START DATA SECTION
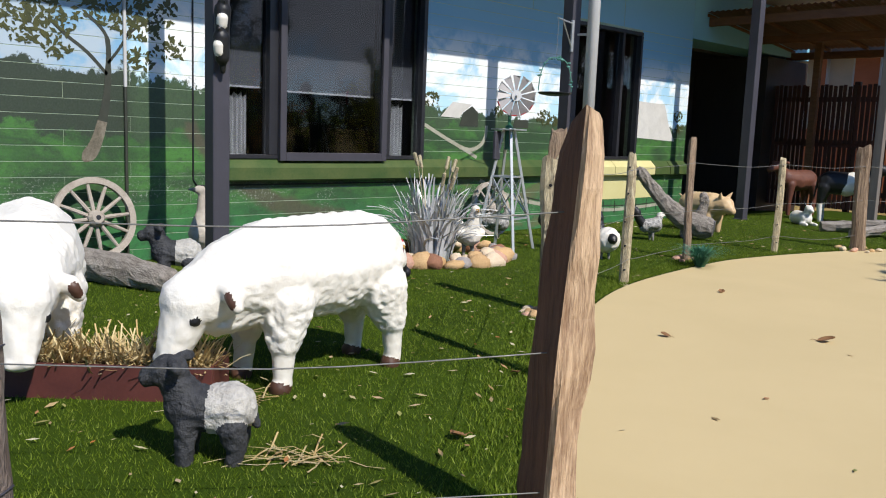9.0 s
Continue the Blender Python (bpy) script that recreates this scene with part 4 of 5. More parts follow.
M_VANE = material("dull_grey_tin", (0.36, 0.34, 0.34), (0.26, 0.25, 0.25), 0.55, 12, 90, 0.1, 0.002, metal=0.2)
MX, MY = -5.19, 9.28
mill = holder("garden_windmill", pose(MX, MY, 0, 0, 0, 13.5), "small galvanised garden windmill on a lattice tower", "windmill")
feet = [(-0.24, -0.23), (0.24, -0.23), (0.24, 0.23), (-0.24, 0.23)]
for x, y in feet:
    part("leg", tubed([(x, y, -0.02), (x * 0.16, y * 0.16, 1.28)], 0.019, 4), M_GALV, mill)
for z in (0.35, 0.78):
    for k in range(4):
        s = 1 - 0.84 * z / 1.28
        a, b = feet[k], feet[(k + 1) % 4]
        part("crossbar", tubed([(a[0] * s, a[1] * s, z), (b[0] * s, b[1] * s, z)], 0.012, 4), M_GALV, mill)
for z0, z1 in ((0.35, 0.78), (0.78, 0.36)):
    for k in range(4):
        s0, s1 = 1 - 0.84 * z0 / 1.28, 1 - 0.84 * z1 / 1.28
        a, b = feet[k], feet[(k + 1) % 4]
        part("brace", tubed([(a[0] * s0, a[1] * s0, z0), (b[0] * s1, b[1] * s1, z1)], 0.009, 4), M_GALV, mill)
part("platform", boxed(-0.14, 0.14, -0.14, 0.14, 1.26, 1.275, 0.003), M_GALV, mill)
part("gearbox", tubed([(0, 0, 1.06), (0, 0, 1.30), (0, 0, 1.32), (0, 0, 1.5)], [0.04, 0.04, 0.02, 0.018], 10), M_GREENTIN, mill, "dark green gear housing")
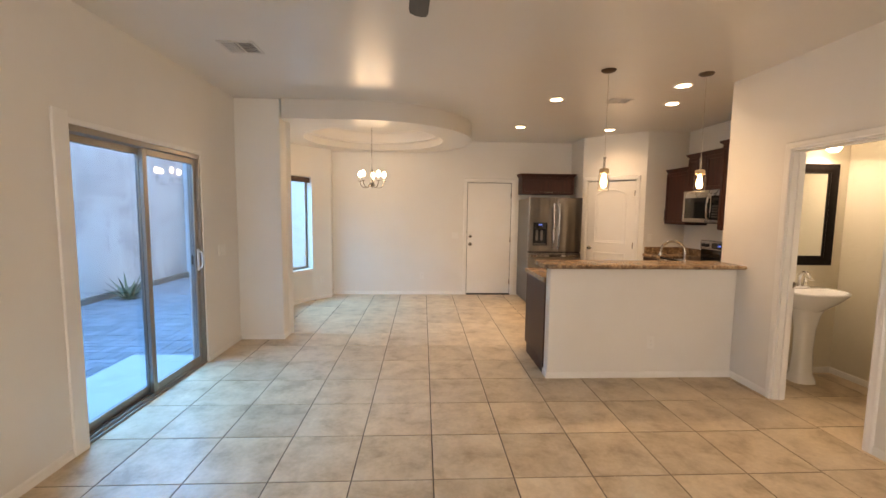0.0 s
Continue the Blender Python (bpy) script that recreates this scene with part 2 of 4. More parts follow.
END DATA SECTION
START DATA SECTION
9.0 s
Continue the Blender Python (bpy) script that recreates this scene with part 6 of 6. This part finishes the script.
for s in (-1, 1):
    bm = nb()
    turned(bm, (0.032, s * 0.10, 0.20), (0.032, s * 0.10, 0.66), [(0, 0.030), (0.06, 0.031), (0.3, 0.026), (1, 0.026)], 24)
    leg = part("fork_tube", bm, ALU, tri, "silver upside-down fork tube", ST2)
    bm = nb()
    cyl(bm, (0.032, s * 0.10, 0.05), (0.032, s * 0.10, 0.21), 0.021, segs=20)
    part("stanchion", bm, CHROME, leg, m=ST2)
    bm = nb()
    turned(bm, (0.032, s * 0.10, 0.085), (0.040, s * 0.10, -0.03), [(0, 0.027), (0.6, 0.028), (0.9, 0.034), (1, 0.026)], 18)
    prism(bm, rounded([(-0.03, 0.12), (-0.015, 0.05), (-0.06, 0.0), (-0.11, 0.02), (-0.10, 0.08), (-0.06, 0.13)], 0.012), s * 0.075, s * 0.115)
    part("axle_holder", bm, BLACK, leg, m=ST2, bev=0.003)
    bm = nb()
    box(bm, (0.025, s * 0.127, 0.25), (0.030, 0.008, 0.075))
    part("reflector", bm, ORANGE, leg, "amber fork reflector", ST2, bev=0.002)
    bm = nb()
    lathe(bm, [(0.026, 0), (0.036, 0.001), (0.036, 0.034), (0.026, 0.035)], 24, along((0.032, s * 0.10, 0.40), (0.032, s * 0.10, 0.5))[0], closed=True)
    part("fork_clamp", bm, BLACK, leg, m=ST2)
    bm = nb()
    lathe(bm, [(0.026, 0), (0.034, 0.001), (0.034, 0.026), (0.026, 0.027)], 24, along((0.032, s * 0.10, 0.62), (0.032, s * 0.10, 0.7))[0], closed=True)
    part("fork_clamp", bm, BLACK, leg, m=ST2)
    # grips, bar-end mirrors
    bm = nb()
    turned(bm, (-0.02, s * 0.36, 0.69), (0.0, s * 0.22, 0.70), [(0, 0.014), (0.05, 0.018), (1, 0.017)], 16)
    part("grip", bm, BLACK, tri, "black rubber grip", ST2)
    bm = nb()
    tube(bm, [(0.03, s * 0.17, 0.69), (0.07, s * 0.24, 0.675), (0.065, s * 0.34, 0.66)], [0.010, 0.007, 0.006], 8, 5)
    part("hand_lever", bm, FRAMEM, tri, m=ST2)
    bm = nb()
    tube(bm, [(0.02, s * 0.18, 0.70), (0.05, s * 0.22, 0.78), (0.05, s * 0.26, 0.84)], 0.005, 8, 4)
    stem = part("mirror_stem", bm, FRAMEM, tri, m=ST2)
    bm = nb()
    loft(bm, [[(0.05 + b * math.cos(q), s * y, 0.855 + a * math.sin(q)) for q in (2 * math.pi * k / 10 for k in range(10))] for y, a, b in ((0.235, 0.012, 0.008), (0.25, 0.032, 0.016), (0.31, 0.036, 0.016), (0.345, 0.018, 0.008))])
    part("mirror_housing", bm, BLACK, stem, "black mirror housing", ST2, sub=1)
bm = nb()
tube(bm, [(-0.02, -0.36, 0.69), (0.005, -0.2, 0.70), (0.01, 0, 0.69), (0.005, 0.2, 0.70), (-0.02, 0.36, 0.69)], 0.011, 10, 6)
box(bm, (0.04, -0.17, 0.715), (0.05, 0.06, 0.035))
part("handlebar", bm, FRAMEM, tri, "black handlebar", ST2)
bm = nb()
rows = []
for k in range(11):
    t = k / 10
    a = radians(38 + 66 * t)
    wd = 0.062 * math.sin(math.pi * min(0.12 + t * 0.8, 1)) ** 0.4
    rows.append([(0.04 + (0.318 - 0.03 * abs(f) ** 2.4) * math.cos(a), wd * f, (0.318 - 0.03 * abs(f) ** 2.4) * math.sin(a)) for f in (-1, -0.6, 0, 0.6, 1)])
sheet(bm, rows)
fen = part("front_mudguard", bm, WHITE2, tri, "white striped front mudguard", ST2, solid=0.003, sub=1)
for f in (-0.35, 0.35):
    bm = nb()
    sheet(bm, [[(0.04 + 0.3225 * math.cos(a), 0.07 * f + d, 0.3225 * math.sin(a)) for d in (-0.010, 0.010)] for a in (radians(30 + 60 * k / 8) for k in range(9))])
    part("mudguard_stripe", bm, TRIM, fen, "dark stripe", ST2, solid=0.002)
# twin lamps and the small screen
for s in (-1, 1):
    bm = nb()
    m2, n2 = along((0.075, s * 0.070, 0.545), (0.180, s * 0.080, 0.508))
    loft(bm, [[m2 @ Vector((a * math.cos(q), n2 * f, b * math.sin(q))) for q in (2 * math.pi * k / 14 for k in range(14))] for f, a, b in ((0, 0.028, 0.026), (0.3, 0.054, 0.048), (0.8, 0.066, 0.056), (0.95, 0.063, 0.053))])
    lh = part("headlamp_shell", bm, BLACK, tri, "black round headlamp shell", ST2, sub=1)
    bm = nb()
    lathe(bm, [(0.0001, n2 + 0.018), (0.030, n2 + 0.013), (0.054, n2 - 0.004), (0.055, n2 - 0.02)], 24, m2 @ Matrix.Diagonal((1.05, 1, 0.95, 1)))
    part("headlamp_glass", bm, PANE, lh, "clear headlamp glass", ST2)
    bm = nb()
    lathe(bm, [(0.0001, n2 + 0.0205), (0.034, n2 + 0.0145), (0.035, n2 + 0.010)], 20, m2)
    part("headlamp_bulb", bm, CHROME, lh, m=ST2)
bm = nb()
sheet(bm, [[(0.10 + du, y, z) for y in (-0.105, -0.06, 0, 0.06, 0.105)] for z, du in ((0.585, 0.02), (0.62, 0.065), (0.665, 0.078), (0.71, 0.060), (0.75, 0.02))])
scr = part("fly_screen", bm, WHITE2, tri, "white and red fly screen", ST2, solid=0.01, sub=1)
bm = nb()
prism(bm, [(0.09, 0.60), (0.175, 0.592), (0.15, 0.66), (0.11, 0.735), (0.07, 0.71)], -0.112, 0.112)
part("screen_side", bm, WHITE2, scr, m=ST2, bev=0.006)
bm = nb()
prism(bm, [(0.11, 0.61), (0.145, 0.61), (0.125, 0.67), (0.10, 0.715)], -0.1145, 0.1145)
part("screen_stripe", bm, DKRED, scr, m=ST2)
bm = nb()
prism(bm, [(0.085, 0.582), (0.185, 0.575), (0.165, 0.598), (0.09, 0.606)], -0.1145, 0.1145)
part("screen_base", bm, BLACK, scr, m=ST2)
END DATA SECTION
_WHAT THE EXERCISE ASKS:_ Copy out every line from the material above in which the word "parts" appears.

_COMPLETED EXERCISE:_
Continue the Blender Python (bpy) script that recreates this scene with part 4 of 5. More parts follow.
Continue the Blender Python (bpy) script that recreates this scene with part 2 of 4. More parts follow.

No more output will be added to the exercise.